Fallen die Steuerprivilegien für öffentliche Einrichtungen?

Der Bundesverband der Deutschen Entsorgungswirtschaft (BDE) wertet die Klage der Europäischen Kommission gegen Irland wegen der Nichtbesteuerung öffentlicher Einrichtungen als gutes Zeichen für die eigene Beschwerde des Verbands, berichtet das Branchenmagazin EUROPATICKER Umweltruf (http://www.europaticker.de). Der BDE als Vertretung der privaten Wasserwirtschaft in Deutschland hat im Sommer Beschwerde eingereicht gegen die Privilegierung öffentlicher Abwasserunternehmen bei der Umsatzsteuer. Kommunale Unternehmen sind in Deutschland – anders als private – von der Umsatzsteuer befreit.
„Es wird immer deutlicher, dass die Kommission nicht länger bereit ist, ungleiche Wettbewerbsbedingungen zwischen öffentlichen und privaten Unternehmen hinzunehmen“, sagte BDE-Hauptgeschäftsführer Dr. Stephan Harmening. Er rechne sich für die Beschwerde des BDE gute Erfolgschancen aus. Die Kommission hat diese Woche bekannt gegeben, dass sie Klage gegen Irland wegen der Nichtbesteuerung öffentlicher Einrichtungen beim Europäischen Gerichtshof erheben wird. Darüber hinaus haben Spanien und Finnland wegen der mehrwertsteuerlichen Behandlung von öffentlichen Leistungen begründete Stellungnahmen erhalten. Wenn diese beiden Mitgliedstaaten den Stellungnahmen nicht Folge leisten, kann die Kommission auch in diesen Fällen beschließen, den Europäischen Gerichtshof zu befassen.
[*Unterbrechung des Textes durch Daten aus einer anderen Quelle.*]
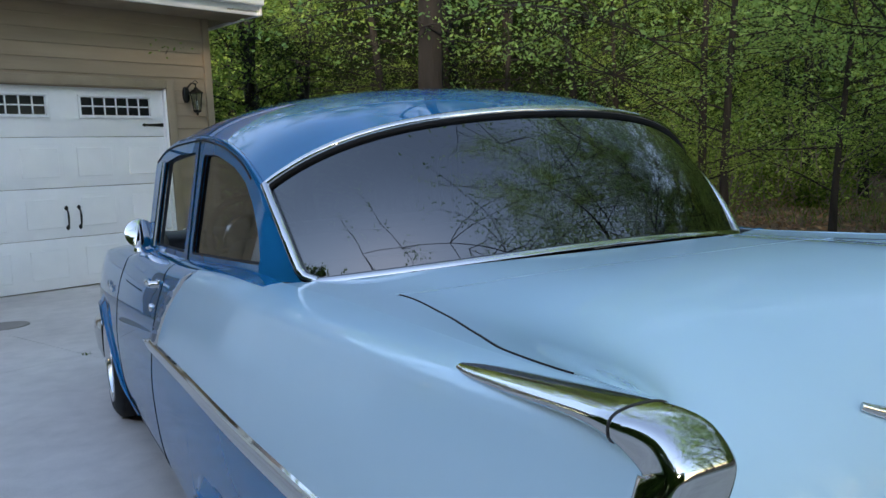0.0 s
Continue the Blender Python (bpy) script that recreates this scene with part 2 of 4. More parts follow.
ZI = smoothed([(3.795, 0.830), (3.73, 0.866), (3.6, 0.893), (3.4, 0.918), (3.0, 0.948), (2.2, 0.985), (1.9, 1.010), (1.0, 1.036), (0.15, 1.076), (0.0, 1.074), (-0.35, 1.082), (-0.95, 1.100), (-1.30, 1.110)])
BEAD = smoothed([(1.19, 0.753), (0.364, 0.789), (-0.366, 0.816), (-1.16, 0.850), (-1.3, 0.856)])
Y_END = smoothed([(0.40, -1.0), (0.613, -1.060), (0.81, -1.170), (1.05, -1.266), (1.08, -1.272), (1.12, -1.262)])
Y_REAR = smoothed([(0.2, 1.03), (0.33, 1.034), (0.345, 1.045), (0.37, 1.052), (0.46, 1.050), (0.565, 1.045), (0.67, 1.034), (0.77, 1.024), (0.85, 1.014), (0.92, 1.010), (1.0, 1.016), (1.06, 1.034)])
Y_FRONT = smoothed([(0.2, 2.10), (0.235, 2.145), (0.285, 2.195), (0.35, 2.222), (0.46, 2.234), (0.58, 2.234), (0.69, 2.224), (0.805, 2.20), (0.89, 2.165), (0.94, 2.125), (0.98, 2.08), (1.06, 2.02)])
Y_SWEEP = smoothed([(0.74, 0.965), (0.778, 0.94), (0.874, 0.853), (0.962, 0.754), (1.0, 0.68), (1.025, 0.60), (1.05, 0.585)])
ARCH_REAR = smoothed([(0.42, 0.300), (0.392, 0.315), (0.391, 0.39), (0.374, 0.452), (0.335, 0.496), (0.257, 0.535), (0.18, 0.555), (0.10, 0.561), (-0.004, 0.557), (-0.11, 0.545), (-0.227, 0.522), (-0.371, 0.486), (-0.501, 0.450), (-0.647, 0.418), (-0.776, 0.403), (-0.89, 0.406), (-1.0, 0.42)])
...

Nach ständiger Rechtsprechung des Europäischen Gerichtshofs ist der Anwendungsbereich der Mehrwertsteuer sehr weit gefasst, da diese prinzipiell jeden Umsatz im Rahmen einer Wirtschaftstätigkeit betrifft. Die Umsätze öffentlicher Einrichtungen sind danach mehrwertsteuerpflichtig, sofern nicht eng gefasste Voraussetzungen erfüllt sind. So zum Beispiel wenn die Einrichtung des öffentlichen Rechts im Rahmen der öffentlichen Gewalt tätig wird. Aber selbst wenn die Ausnahme nach Artikel 4 Absatz 5 zulässig wäre, dürfte die Umsatzsteuerbefreiung den Wettbewerb nicht verzerren.

Eine solche Wettbewerbsverzerrung sieht der Verband, der mehr als 170 Unternehmen der privaten Wasserwirtschaft vertritt, in der Befreiung öffentlicher Abwasserunternehmen in Deutschland von der Umsatzsteuer: „Bald 19% Umsatzsteuer sind für private Unternehmen eine massive Hürde für den Markteintritt“, so BDE-Hauptgeschäftsführer Harmening.
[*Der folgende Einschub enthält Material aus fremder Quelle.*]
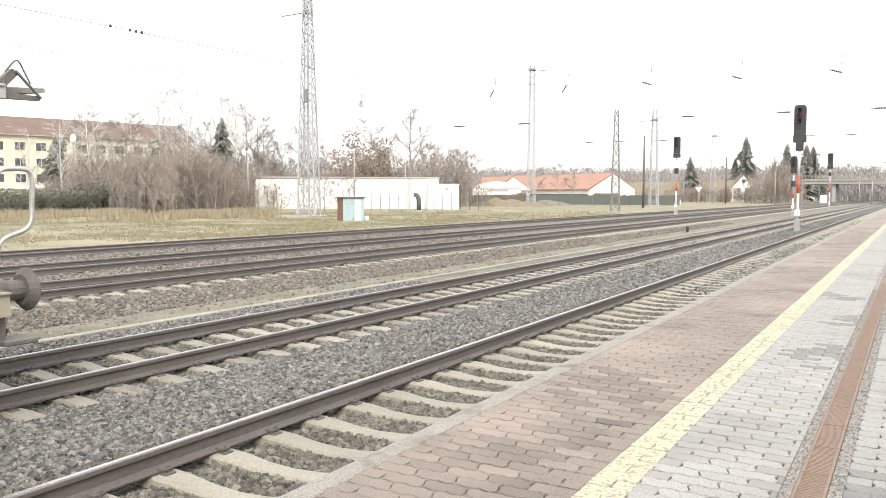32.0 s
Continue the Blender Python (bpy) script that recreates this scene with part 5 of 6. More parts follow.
# ---- the yard and what stands beyond it ----
def spot(bearing, r, z=None):
    """A place by its bearing (degrees to the left of the tracks' direction) and its distance."""
    x, y = -math.sin(radians(bearing)) * r, math.cos(radians(bearing)) * r
    return (x, y, hill(x, y) if z is None else z)


def lattice_mast(x, y, z, h, w0, w1, mat, turn, label, panels=10, arm=None):
    M_ = group_empty("lattice_mast", pose(x, y, z, 0, 0, turn), label, "mast", "lattice masts")
    def corner(k, t):
        w = (w0 + (w1 - w0) * t) / 2
        return Vector(((-1, 1, 1, -1)[k] * w, (-1, -1, 1, 1)[k] * w, t * h))
    for k in range(4):
        part("mast_leg", Geo().tube([corner(k, 0), corner(k, 1)], w0 * 0.035 + 0.035, 4, w1 * 0.035 + 0.035), mat, M_)
    for k in range(4):
        g = Geo()
        for i in range(panels):
            a, b = (i / panels) ** 0.92, ((i + 1) / panels) ** 0.92
            g.tube([corner(k, a), corner((k + 1) % 4, b)], w0 * 0.016 + 0.02, 4)
            g.tube([corner((k + 1) % 4, a), corner(k, b)], w0 * 0.016 + 0.02, 4)
            if i % 3 == 2:
                g.tube([corner(k, b), corner((k + 1) % 4, b)], w0 * 0.016 + 0.02, 4)
        part("bracing", g, mat, M_)
    part("footing", Geo().box(-w0 * 0.75, w0 * 0.75, -w0 * 0.75, w0 * 0.75, -0.6, 0.12, 0.03), "bridge", M_, "low concrete footing")
    if arm:
        za, ln = arm
        part("cross_arm", Geo().tube([(0, 0, za), (ln, 0, za - 0.12 * abs(ln))], 0.05, 5).tube([(ln, 0, za - 0.12 * abs(ln)), (ln, 0, za + 0.12)], 0.04, 5), "tube", M_, "bent steel arm")
        part("arm_clamp", Geo().box(-w1 * 0.8, w1 * 0.8, -w1 * 0.8, w1 * 0.8, za - 0.15, za + 0.15, 0.02), "tube", M_)
    return M_


b1 = spot(39.05, 79)
lattice_mast(*b1, 25.0, 1.72, 0.42, "lattice", 20, "tall galvanised lattice mast on a concrete footing in the grass", 16, (19.0, -2.5))
m545 = bpy.context.scene.objects["lattice_mast"]
part("transformer_box", Geo().box(-0.2, 0.2, -0.75, -0.5, 10.6, 11.9, 0.03), "tube", m545)
part("cable_duct", Geo().tube([(0, 0, 0.1), (0, 0, 24.0)], 0.11, 8), "lattice", m545)
part("old_sleeper_heap", Geo().box(-2.6, -1.2, -1.6, -1.2, -0.02, 0.18, 0.03), "concrete", m545)
b2 = spot(23.75, 152, 0.35)
lattice_mast(*b2, 24.8, 1.3, 0.75, "lattice", 10, "tall slim galvanised lattice mast by an earth mound", 18, (24.2, 3.6))
b3 = spot(18.05, 103)
lattice_mast(*b3, 12.5, 1.05, 0.4, "lattice_green", 25, "squat grey-green lattice mast beside the yard tracks", 10)
b4 = spot(15.55, 165)
lattice_mast(*b4, 18.6, 1.6, 0.7, "lattice", 30, "galvanised lattice mast with a short cross arm", 14, (16.5, -3.0))
b5 = spot(11.75, 235)
lattice_mast(*b5, 18.5, 1.7, 0.8, "lattice", 10, "distant galvanised lattice mast", 14, (18.0, 3.5))
b6 = spot(5.5, 330)
lattice_mast(*b6, 17.5, 1.7, 0.8, "lattice", 10, "distant galvanised lattice mast near the bridge", 12, (17.0, 3.5))
b7 = spot(3.75, 360)
lattice_mast(*b7, 15, 1.6, 0.8, "lattice", 10, "distant galvanised lattice mast near the bridge", 12, (14.5, 3.0))


def pole(name, p, h, r, mat, label, cat, lamp=False):
    P = group_empty(name, pose(*p), label, cat)
    part("shaft", Geo().tube([(0, 0, -0.3), (0, 0, h)], r, 8, r * 0.7), mat, P, "", True)
    if lamp:
        part("lamp_head", Geo().box(-0.55, 0.12, -0.12, 0.12, h - 0.05, h + 0.14, 0.03), "frame_white", P)
    return P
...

Ein weiteres Problem ergibt sich aus dem Umsatzsteuerprivileg für Industrie- und Gewerbekunden. Kommunale Unternehmen kaufen Investitionsgüter oder Dienstleistungen bei Privaten ein und zahlen dafür Umsatzsteuer. Diese Umsatzsteuer fließt als Kostenbestandteil in die Gebührenberechnung ein. Weil auf dem Gebührenbescheid aber keine Umsatzsteuer ausgewiesen wird, können Kunden der kommunalen Abwasserunternehmen keinen Vorsteuerabzug vornehmen. Sie werden also mit 116 Prozent dieser Kosten belastet, während Konkurrenten in Ländern mit privatisierter Wasserwirtschaft nur 100 Prozent bezahlen. „Das stellt einen echten Standortnachteil dar“, so Harmening.

Beim Verbraucher kommt die Umsatzsteuerprivilegierung gar nicht an. Ein internationaler Vergleich zeigt, dass die deutschen Abwassergebühren europaweit an der Spitze liegen. Selbst in Holland und Österreich, wo vergleichbare Standards gelten, liegen sie deutlich niedriger. „Private Wasser- und Entsorgungsunternehmen hingegen zeigen seit vielen Jahren, dass sie Umsatzsteuer abliefern und trotzdem kostengünstiger wirtschaften als kommunale Eigenbetriebe“, so Harmening.

Der BDE ist mit rund 750 Mitgliedsunternehmen die stärkste Vereinigung der bundesdeutschen Entsorgungsbranche. Dem Verband gehören überwiegend mittelständische Betriebe, aber auch alle Großunternehmen an.